>> Start Information provided

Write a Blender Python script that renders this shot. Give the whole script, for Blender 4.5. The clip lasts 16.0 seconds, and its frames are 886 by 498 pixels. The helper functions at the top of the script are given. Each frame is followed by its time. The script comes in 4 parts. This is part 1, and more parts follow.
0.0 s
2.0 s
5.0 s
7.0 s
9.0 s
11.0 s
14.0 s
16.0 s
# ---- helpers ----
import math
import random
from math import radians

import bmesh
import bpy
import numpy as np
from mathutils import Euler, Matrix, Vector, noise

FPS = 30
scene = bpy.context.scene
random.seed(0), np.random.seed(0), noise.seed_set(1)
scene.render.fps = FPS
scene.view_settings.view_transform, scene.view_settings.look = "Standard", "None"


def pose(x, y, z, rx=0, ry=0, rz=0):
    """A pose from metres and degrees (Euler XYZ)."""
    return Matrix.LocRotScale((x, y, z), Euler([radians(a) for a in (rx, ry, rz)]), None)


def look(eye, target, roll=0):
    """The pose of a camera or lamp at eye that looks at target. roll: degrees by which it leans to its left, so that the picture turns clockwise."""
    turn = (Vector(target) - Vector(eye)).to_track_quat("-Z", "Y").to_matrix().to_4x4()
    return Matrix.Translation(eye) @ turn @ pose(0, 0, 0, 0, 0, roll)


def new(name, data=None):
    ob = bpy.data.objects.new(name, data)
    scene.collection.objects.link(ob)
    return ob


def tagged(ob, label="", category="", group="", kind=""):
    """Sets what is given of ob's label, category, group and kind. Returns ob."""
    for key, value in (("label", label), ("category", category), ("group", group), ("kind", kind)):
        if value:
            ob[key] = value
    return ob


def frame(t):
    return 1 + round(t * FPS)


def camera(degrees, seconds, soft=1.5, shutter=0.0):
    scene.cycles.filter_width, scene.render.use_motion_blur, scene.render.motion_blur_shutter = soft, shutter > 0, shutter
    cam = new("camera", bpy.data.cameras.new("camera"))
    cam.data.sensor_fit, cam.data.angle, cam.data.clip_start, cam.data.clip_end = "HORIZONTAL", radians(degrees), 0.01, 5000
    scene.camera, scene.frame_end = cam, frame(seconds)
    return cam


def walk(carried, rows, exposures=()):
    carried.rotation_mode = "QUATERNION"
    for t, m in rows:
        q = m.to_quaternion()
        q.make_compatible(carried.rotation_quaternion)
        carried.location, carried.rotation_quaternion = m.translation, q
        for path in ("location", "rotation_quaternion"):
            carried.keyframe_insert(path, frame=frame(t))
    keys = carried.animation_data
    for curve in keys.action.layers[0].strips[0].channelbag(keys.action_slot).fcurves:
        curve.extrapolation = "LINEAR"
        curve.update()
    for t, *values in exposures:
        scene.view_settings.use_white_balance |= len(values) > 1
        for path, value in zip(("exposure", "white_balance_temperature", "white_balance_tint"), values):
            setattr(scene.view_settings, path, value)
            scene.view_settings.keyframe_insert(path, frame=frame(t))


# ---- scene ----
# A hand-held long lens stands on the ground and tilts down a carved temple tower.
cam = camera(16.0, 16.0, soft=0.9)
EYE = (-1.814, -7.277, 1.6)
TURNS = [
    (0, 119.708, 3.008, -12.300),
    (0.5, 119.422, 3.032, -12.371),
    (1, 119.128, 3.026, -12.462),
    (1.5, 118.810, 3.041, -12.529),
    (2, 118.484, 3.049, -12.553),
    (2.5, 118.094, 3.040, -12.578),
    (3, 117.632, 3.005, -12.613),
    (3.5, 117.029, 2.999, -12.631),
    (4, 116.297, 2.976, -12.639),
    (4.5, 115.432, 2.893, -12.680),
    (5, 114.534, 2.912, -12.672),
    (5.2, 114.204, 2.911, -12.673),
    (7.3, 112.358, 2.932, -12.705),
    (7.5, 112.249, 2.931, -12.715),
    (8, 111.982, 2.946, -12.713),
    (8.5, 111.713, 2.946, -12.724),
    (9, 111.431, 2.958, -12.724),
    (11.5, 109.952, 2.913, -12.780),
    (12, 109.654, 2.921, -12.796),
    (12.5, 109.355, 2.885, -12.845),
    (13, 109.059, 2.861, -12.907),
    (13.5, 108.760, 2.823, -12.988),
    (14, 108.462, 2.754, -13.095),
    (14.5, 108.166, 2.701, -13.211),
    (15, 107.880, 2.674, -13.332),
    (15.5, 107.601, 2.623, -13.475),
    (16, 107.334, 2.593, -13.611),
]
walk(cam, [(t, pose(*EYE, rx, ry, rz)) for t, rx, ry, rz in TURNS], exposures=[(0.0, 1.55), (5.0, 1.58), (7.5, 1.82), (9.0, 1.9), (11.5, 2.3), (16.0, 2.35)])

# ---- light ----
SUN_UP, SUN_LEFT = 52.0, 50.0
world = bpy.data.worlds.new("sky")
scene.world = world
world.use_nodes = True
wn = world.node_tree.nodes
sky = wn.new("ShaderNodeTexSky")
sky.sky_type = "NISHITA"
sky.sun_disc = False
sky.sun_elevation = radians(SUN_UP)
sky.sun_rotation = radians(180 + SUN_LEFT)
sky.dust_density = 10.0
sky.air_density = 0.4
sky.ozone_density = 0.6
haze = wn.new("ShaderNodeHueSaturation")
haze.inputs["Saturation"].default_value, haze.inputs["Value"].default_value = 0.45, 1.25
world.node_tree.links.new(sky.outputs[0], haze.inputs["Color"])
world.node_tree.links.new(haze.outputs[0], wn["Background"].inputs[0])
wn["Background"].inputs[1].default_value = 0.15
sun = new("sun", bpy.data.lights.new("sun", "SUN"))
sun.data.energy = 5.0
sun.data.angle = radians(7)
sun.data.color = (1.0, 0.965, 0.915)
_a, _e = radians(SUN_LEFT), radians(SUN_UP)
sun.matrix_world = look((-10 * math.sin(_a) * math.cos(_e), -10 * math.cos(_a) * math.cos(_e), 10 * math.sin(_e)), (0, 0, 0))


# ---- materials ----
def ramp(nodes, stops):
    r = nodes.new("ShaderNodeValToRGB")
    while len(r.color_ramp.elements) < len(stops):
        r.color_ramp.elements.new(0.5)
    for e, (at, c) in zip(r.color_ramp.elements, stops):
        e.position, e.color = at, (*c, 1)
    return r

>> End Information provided

Requirement: Transcribe the lines above from the one with "q = m.to_quaternion()" through the one with "setattr(scene.view_settings, path, value)". Include both ends and leave out every other line.

Full answer:
        q = m.to_quaternion()
        q.make_compatible(carried.rotation_quaternion)
        carried.location, carried.rotation_quaternion = m.translation, q
        for path in ("location", "rotation_quaternion"):
            carried.keyframe_insert(path, frame=frame(t))
    keys = carried.animation_data
    for curve in keys.action.layers[0].strips[0].channelbag(keys.action_slot).fcurves:
        curve.extrapolation = "LINEAR"
        curve.update()
    for t, *values in exposures:
        scene.view_settings.use_white_balance |= len(values) > 1
        for path, value in zip(("exposure", "white_balance_temperature", "white_balance_tint"), values):
            setattr(scene.view_settings, path, value)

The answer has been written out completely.